The 27 choices, as I see it (and as the blog post sees it), are the 9 rows, 9 columns, and 9 boxes.

Also, unless my math is way off, there are 81 entries in the Sudoku puzzle.

You are seeing 9 of the 81 entries, but not just any, the 9 that are in a single row, column, or box.

What do you mean by "nine digits", if not one of the 27 possible row, column, or box choices? (that have been transformed by the permutation mapping)

11011110:
2006-08-05T00:16:01Z
Right, 81 digits. Each separately and individually committed, from which Victor selects nine to be revealed.

chouyu_31:
2006-08-05T00:19:33Z
As stated in the original proof, he doesn't choose 9 digits; he choose a row, column, or box.

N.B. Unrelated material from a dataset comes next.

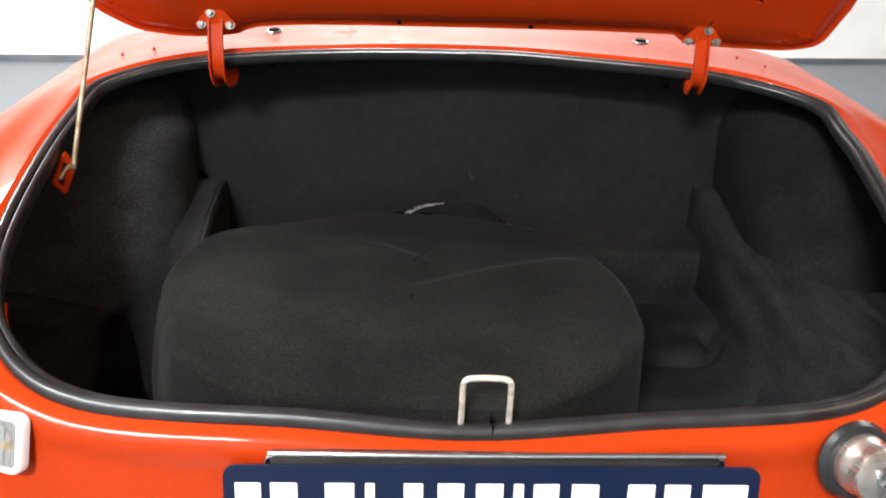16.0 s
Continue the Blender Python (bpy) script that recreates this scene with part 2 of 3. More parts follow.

Each row, column, and box is individually committed.

11011110:
2006-08-05T00:42:27Z
Let me quote the original post for you:

Paula then puts each entry into a lockbox (which can be implemented using cryptographic assumptions) and gives the lockboxes to Victor.

Victor can make one of 28 choices.

   1. Choose one of the rows.
   2. Choose one of the columns.
   3. Choose one of the sub-boxes.
   4. See the permuted version of the original puzzle. 

Paula then unlocks the appropriate boxes.

Note: each entry into a separate lockbox. Not each row, column, or cell. Each entry. And note, "unlocks the appropriate boxes". Plural.

chouyu_31:
2006-08-05T00:45:09Z
That is what I was missing.

chouyu_31:
2006-08-05T00:47:13Z
And it only took 27 posts. Thank you for the clarification. I agree that given that method, it is correct.